Eye-Tracking Glasses Are All You Need to Control This Drone

This method of flying drones is one of the easiest we’ve ever pointed our eyeballs at

4 min read

NYU and UPenn eye-tracking controlled drone
Photo: NYU

Despite the ubiquity of drones nowadays, it seems to be generally accepted that learning how to control them properly is just too much work. Consumer drones are increasingly being stuffed full of obstacle-avoidance systems, based on the (likely accurate) assumption that most human pilots are to some degree incompetent. It’s not that humans are entirely to blame, because controlling a drone isn’t the most intuitive thing in the world, and to make it easier, roboticists have been coming up with all kinds of creative solutions. There’s body control, face control, and even brain control, all of which offer various combinations of convenience and capability.

The more capability you want in a drone control system, usually the less convenient it is, in that it requires more processing power or infrastructure or brain probes or whatever. Developing a system that’s both easy to use and self-contained is quite a challenge, but roboticists from the University of Pennsylvania, U.S. Army Research Laboratory, and New York University are up to it—with just a pair of lightweight gaze-tracking glasses and a small computing unit, a small drone will fly wherever you look.

While we’ve seen gaze-controlled drones before, what’s new here is that the system is self-contained, and doesn’t rely on external sensors, which have been required to make a control system user-relative instead of drone-relative. For example, when you’re controlling a drone with a traditional remote, that’s drone-relative: You tell the drone to go left, and it goes to its left, irrespective of where you are, meaning that from your perspective it may go right, or forwards, or backwards, depending on its orientation relative to you.

User-relative control takes your position and orientation into account, so that the drone instead moves to your left when it receives a “go left” command. In order for this to work properly, the control system has to have a good idea of both the location and orientation of the drone, and the location and orientation of the controller (you), which is where in the past all of that external localization has been necessary. The trick, then, is being able to localize the drone relative to the user without having to invest in a motion-capture system, or even rely on GPS.

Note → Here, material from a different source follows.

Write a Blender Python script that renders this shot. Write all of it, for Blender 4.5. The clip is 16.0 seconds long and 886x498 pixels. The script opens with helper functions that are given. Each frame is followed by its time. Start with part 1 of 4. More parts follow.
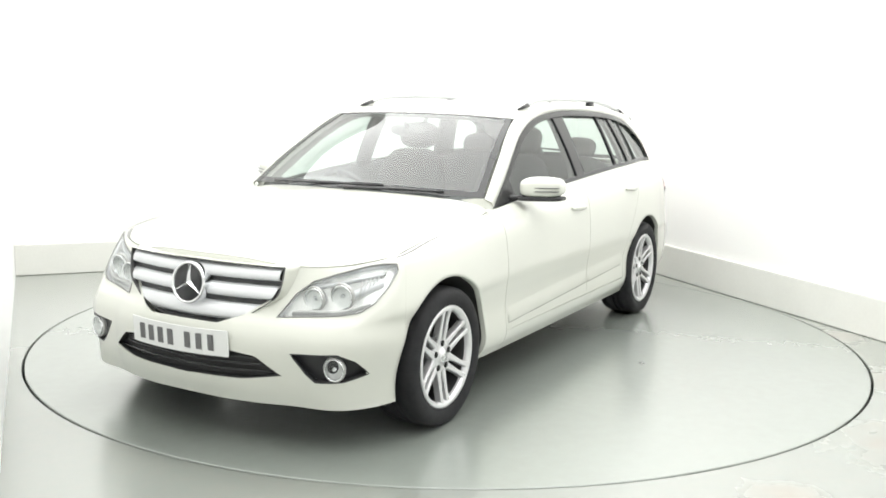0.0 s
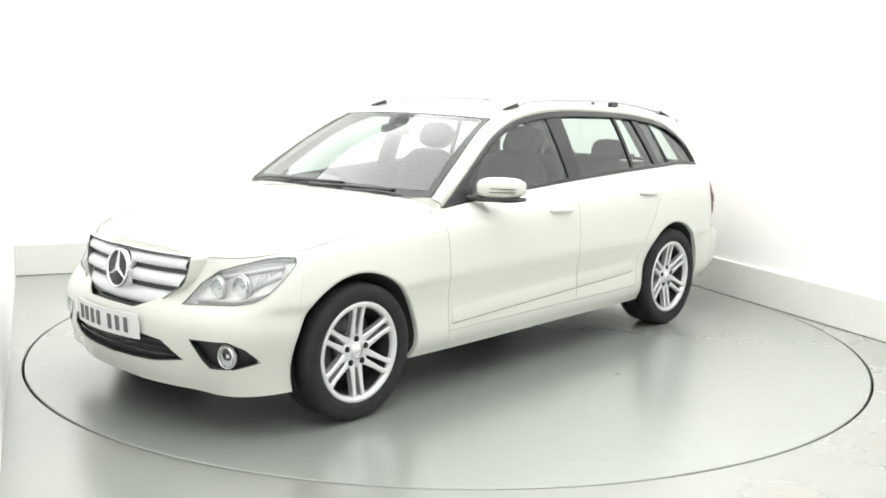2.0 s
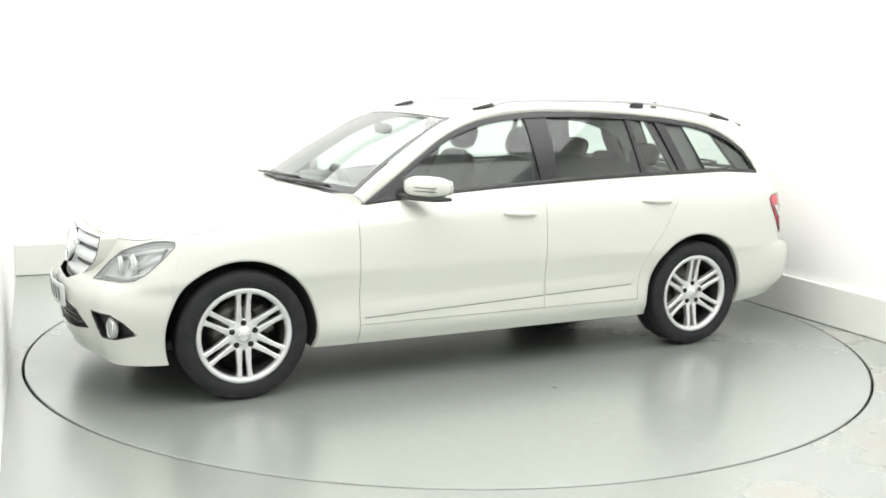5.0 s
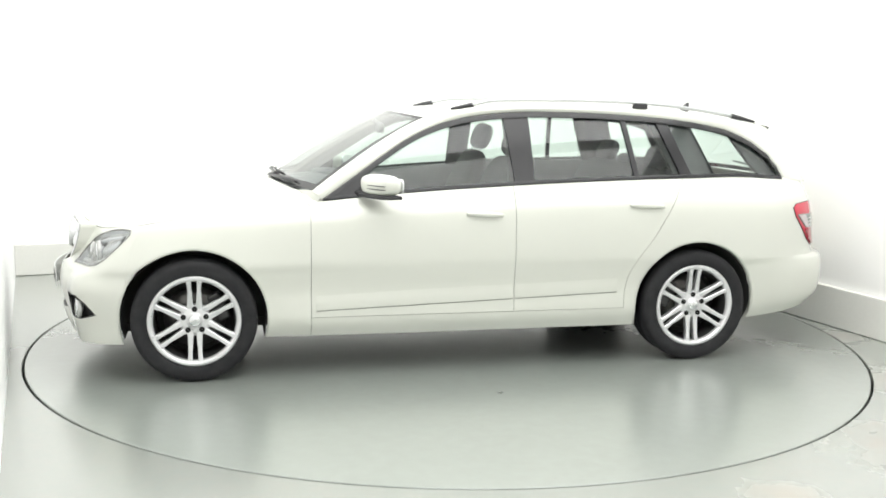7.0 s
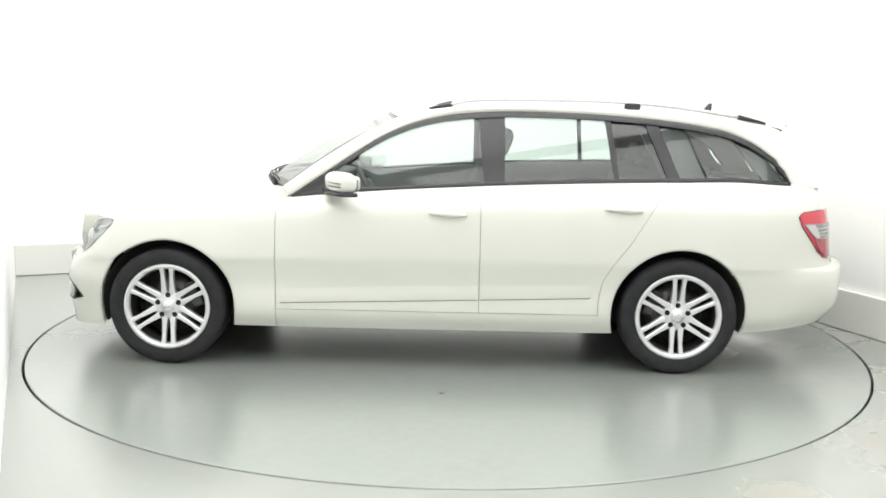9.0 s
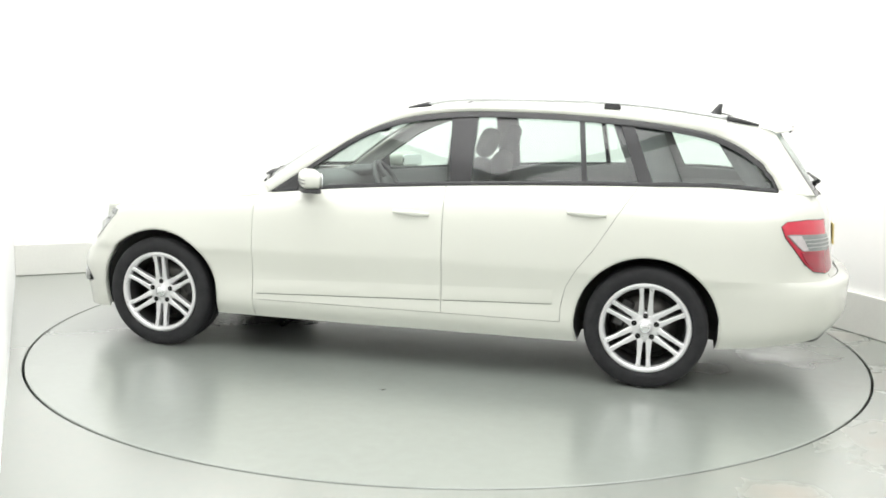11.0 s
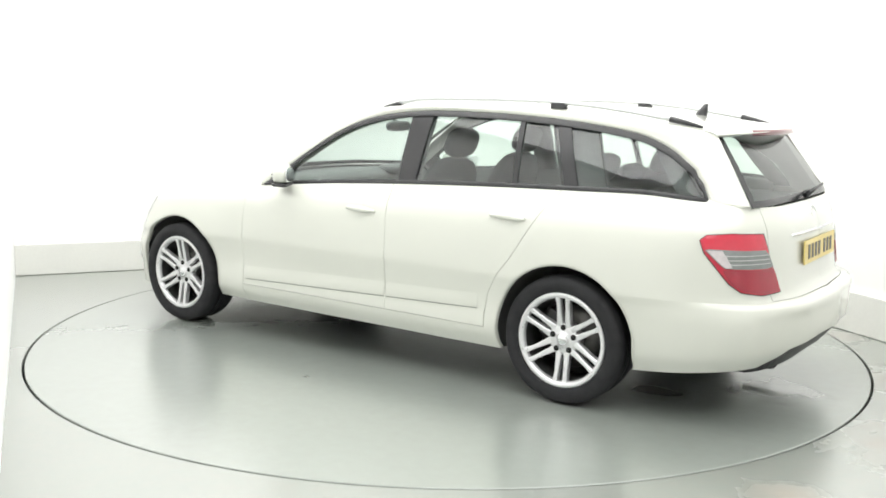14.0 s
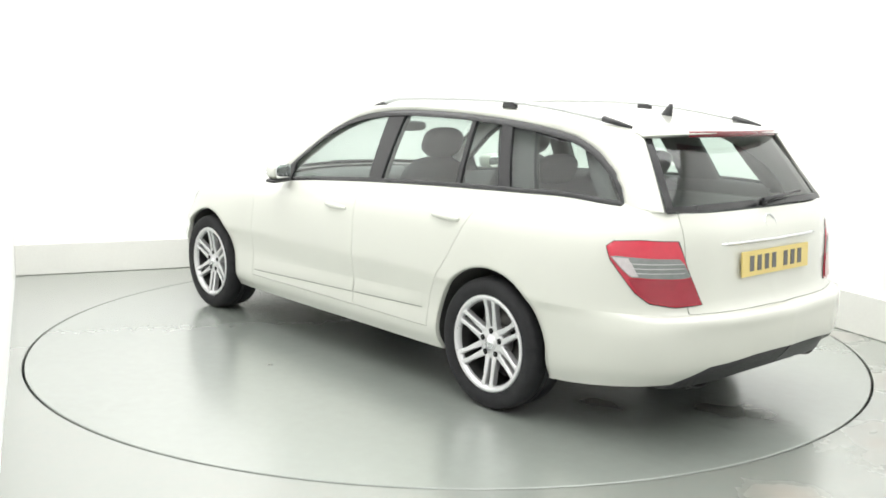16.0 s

NYU and UPenn eye-tracking controlled droneUsing data from the eye-tracking glasses, the researchers compute a 3D navigation waypoint that tells the drone where to go.Photo: NYU

Making this happen depends on some fancy hardware, but not so fancy that you can’t buy if off-the-shelf. The Tobii Pro Glasses 2 is a lightweight, noninvasive, wearable eye-tracking system that also includes an IMU and an HD camera. The glasses don’t have a ton of processing power onboard, so they’re hooked up to a portable NVIDIA Jetson TX2 CPU and GPU. With the glasses on, the user just has to look at the drone, and the camera on the glasses will detect it, using a deep neural network, and then calculate how far away it is based on its apparent size. Along with head orientation data from the IMU (with some additional help from the camera), this allows the system to estimate where the drone is relative to the user.

And really, that’s the hard part. Then it’s just a matter of fixating on somewhere else with your gaze, having the glasses translate where your eyes are looking into a vector for the drone, and then sending a command to the drone to fly there. Er, well, there is one other hard part, which is turning where your eyes are looking into a 3D point in space rather than a 2D one as the paper explains:

To compute the 3D navigation waypoint, we use the 2D gaze coordinate provided from the glasses to compute a pointing vector from the glasses, and then randomly select the waypoint depth within a predefined safety zone. Ideally, the 3D navigation waypoint would come directly from the eye tracking glasses, but we found in our experiments that the depth component reported by the glasses was too noisy to use effectively. In the future, we hope to further investigate this issue in order to give the user more control over depth.

It’s somewhat remarkable that the glasses are reporting depth information from pupil-tracking data at all, to be honest, but you can see how this would be super difficult, determining the difference in pupil divergence between you looking at something that’s 20 feet away as opposed to 25 feet away. Those 5 feet could easily be the difference between an intact drone and one that’s in sad little pieces on the ground, especially if the drone is being controlled by an untrained user, which is after all the idea.

The researchers are hoping that eventually, their system will enable people with very little drone experience to safely and effectively fly drones in situations where finding a dedicated drone pilot might not be realistic. It could even be used to allow one one person to control a bunch of different drones simultaneously. Adding other interaction modes (visual, vocal, gestures) could add capabilities or perhaps even deal with the depth issue, or a system that works on gaze alone could potentially be ideal for people who have limited mobility.

“Human Gaze-Driven Spatial Tasking of an Autonomous MAV,” by Liangzhe Yuan, Christopher Reardon, Garrett Warnell, and Giuseppe Loianno, from the University of Pennsylvania, U.S. Army Research Laboratory, and New York University, has been submitted to ICRA 2019 and IEEE Robotics and Automation Letters. And extra special congratulations to Giuseppe Loianno, who is now one of the newest assistant professors at NYU and is starting a new Agile Robotics and Perception Lab there.